Do lado de fora eu escutava os sons do meu pai. O molho de chaves batendo no bolso. O seu pigarro.
E eu, assustada com aquela papelada na minha frente. Será que dava pra tirar nota boa? Aos 14 anos, eu estava preocupada em paquerar os bad boys que rondavam o colégio de freiras em que eu estudava.
Eu queria desenhar as personagens dos desfiles de moda que eu inventava e colocava vestidos esvoaçantes e penteados sofisticados. Iguais àqueles que eu via nas revistas de corte e costura que minha mãe tinha, mas não costurava nada.
Terminado o teste vocacional, aguardamos um tempo do lado de fora. A recepção repleta de pais e mães ansiosos para saber qual a vocação dos filhos.
Aqueles papéis diriam os nossos futuros!
A gente tinha que “ser alguém”. Então eu não era ninguém? Provavelmente, não.

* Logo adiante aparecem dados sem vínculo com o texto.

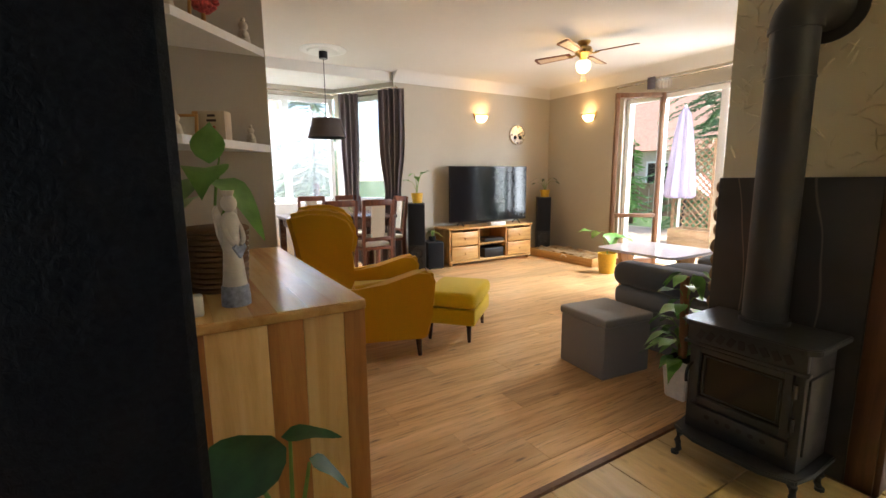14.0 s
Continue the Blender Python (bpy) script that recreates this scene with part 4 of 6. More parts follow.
# rack in the side room
rk = thing("clothes_rack", (1.84, 3.17, 0), "tall black metal rack in the side room", "rack")
for x, y in ((-0.03, 0.05), (-0.03, -0.35), (0.3, 0.05), (0.3, -0.35)):
    bm = bm_new()
    box(bm, x - 0.015, x + 0.015, y - 0.015, y + 0.015, 0, 1.37, 0.003)
    part("post", bm, M["black_plastic"], rk)
for z in (0.06, 0.5, 0.93, 1.355):
    bm = bm_new()
    box(bm, -0.05, 0.32, -0.37, 0.07, z - 0.012, z + 0.012, 0.003)
    part("shelf", bm, M["black_plastic"], rk)

# ---- stairs ----
st = tagged(new("stairs"), "orange-brown oak winder stairs", "stairs", kind="structure")
outlines = ([(0.965, 5.01), (0.99, 4.93), (1.2, 4.42), (1.62, 4.04), (1.62, 5.01)], [(1.2, 5.01), (1.3, 4.5), (1.64, 4.04), (1.64, 5.01)], [(1.46, 5.01), (1.54, 4.04), (1.8, 4.04), (1.8, 5.01)])
for i, o in enumerate(outlines):
    bm = bm_new()
    prism(bm, o, 2, 0.0 if i == 0 else 0.172 * i - 0.02, 0.172 * (i + 1) - 0.035)
    part("riser", bm, M["oak_step"], st, smooth=False)
    bm = bm_new()
    c = Vector((sum(p[0] for p in o) / len(o), sum(p[1] for p in o) / len(o)))
    prism(bm, [(p[0] - (0.025 if p[0] < 1.5 and p[1] < 5.0 else 0), p[1]) for p in o], 2, 0.172 * (i + 1) - 0.034, 0.172 * (i + 1))
    bmesh.ops.bevel(bm, geom=[e for e in bm.edges if abs(e.verts[0].co.z - e.verts[1].co.z) < 1e-4], offset=0.006, segments=2, affect="EDGES")
    part("tread", bm, M["oak_step"], st)
for i in range(3, 9):
    x = 1.8 + (i - 3) * 0.23
    bm = bm_new()
    box(bm, x - 0.02, x + 0.25, 4.035, 5.01, 0.172 * (i + 1) - 0.034, 0.172 * (i + 1), 0.006)
    part("tread", bm, M["oak_step"], st)
    bm = bm_new()
    box(bm, x, x + 0.02, 4.035, 5.01, 0.172 * i, 0.172 * (i + 1) - 0.034)
    part("riser", bm, M["oak_step"], st, smooth=False)
hr = thing("handrail", (1.08, 4.96, 0.9), "slanted oak handrail fixed to the cream wall", "handrail")
bm = bm_new()
rot = Matrix.Rotation(-math.atan2(0.28, 0.32), 4, "Y")
box(bm, 0, 1.5, -0.02, 0.025, -0.03, 0.03, 0.012, 3, rot=rot)
part("rail", bm, M["oak_step"], hr)
for d in (0.37, 1.1):
    bm = bm_new()
    p = rot @ Vector((d, 0, -0.03))
    tube(bm, [p, p + Vector((0, 0.0, -0.03)), p + Vector((0, 0.06, -0.04))], 0.007, 8)
    rod(bm, p + Vector((0, 0.055, -0.04)), p + Vector((0, 0.066, -0.04)), 0.025, n=14)
    part("bracket", bm, M["steel_dark"], hr, "dark metal rail bracket")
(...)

A moça elegante, que não era a psicóloga, estendeu para meu pai um envelope grande com alguns papéis lá dentro.
Ele olhou para mim, abriu, leu e me entregou.

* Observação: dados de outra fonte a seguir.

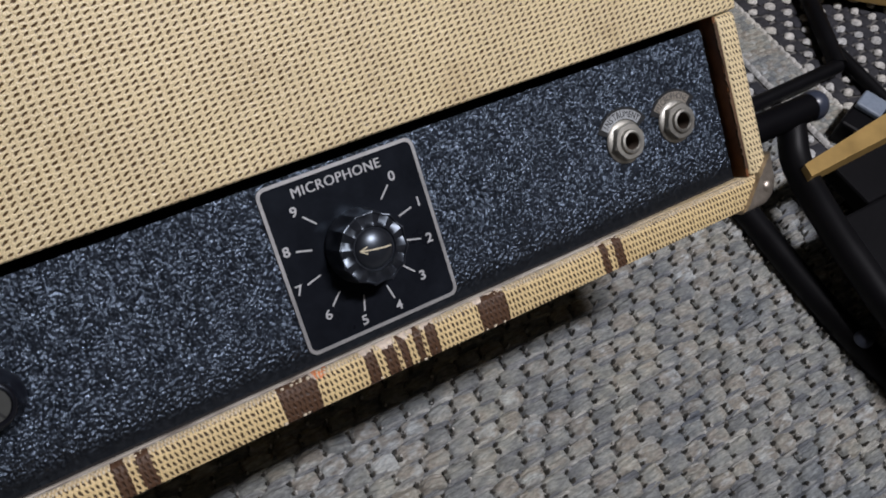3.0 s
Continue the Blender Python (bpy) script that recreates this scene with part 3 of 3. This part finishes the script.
bm = bmesh.new()
pd = Vector((math.cos(radians(171)), math.sin(radians(171))))
tip, tail = pd * 0.0054, pd * -0.0054
dome_strip(bm, tail, tip, 0.00024)
for turn in (28, -28):
    back = -pd * 0.0026
    rot = Vector((back.x * math.cos(radians(turn)) - back.y * math.sin(radians(turn)), back.x * math.sin(radians(turn)) + back.y * math.cos(radians(turn))))
    dome_strip(bm, tip, tip + rot, 0.0002, 6)
bmesh.ops.translate(bm, vec=(KX, 0, KZ), verts=bm.verts)
bmesh.ops.recalc_face_normals(bm, faces=bm.faces)
part("pointer", bm, M_POINTER, knob, "yellowed arrow pointer")

# fuse holder
FX, FZ = -0.1190, 0.0273
fuse = part("fuse_holder", lathe([(0.0, 0.0), (0.0093, 0.0), (0.0095, -0.0016), (0.0092, -0.0032), (0.0085, -0.0048), (0.0079, -0.0064), (0.0074, -0.0082), (0.0069, -0.0094), (0.0063, -0.0100), (0.0057, -0.0100), (0.0053, -0.0094), (0.0, -0.0094)], 48, (FX, 0, FZ)), M_FUSE, amp, "round black fuse holder", smooth=50)
cap = part("fuse_cap", lathe([(0.0052, -0.0090), (0.0052, -0.0096), (0.0050, -0.0098), (0.0, -0.0098)], 48, (FX, 0, FZ)), M_CAP, fuse, "worn grey screw cap", smooth=40)
bm = box(-0.0049, 0.0049, -0.0100, -0.0095, -0.0003, 0.0003)
bm.transform(Matrix.Translation((FX, 0, FZ)) @ Matrix.Rotation(radians(-118), 4, "Y"))
part("cap_slot", bm, M_RUBBER, cap)
lettering("fuse_lettering", "FUSE", 0.0032, M_WHITEPRINT, cap, (FX - 0.0021, -0.0099, FZ - 0.0012), turn=118, thick=0.00006, bold=0.00008)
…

Naquele papel datilografado estava escrito que eu tinha aptidão para a escrita, para as artes, para as linguagens, para a persuasão e a comunicação.
Abaixo, uma lista de profissões que se encaixariam no meu perfil.
Direito, Publicidade e Propaganda, Educação, Artes Visuais.
Eu ainda iria para o ensino médio, antigo segundo grau. Então, papai me matriculou no Liceu de Artes e Ofícios, no curso técnico de Publicidade e Propaganda.
Eu logo entrei para o grupo dos nerds que andavam com blocos de desenho e revistas Mad embaixo do braço.
Lá fui apresentada a Neil Gaiman e Sandman. E outros autores que convivem comigo até hoje.
Ao terminar o projeto final da escola, ainda assim, eu não sabia o que fazer.
Fiz direito, fiz letras. Fiz até curso de auxiliar de consultório dentário. Pelo menos, hoje eu sei cuidar dos meus dentes.
Mas eu ainda sou a garota de 14 anos que só queria desenhar, ler revistas Mad e escrever histórias que ninguém vai ler.
Quem eu era e quem me tornei, são pessoas bem diferentes do lado de fora.
Por dentro, está tudo bem igual. Como deve ser.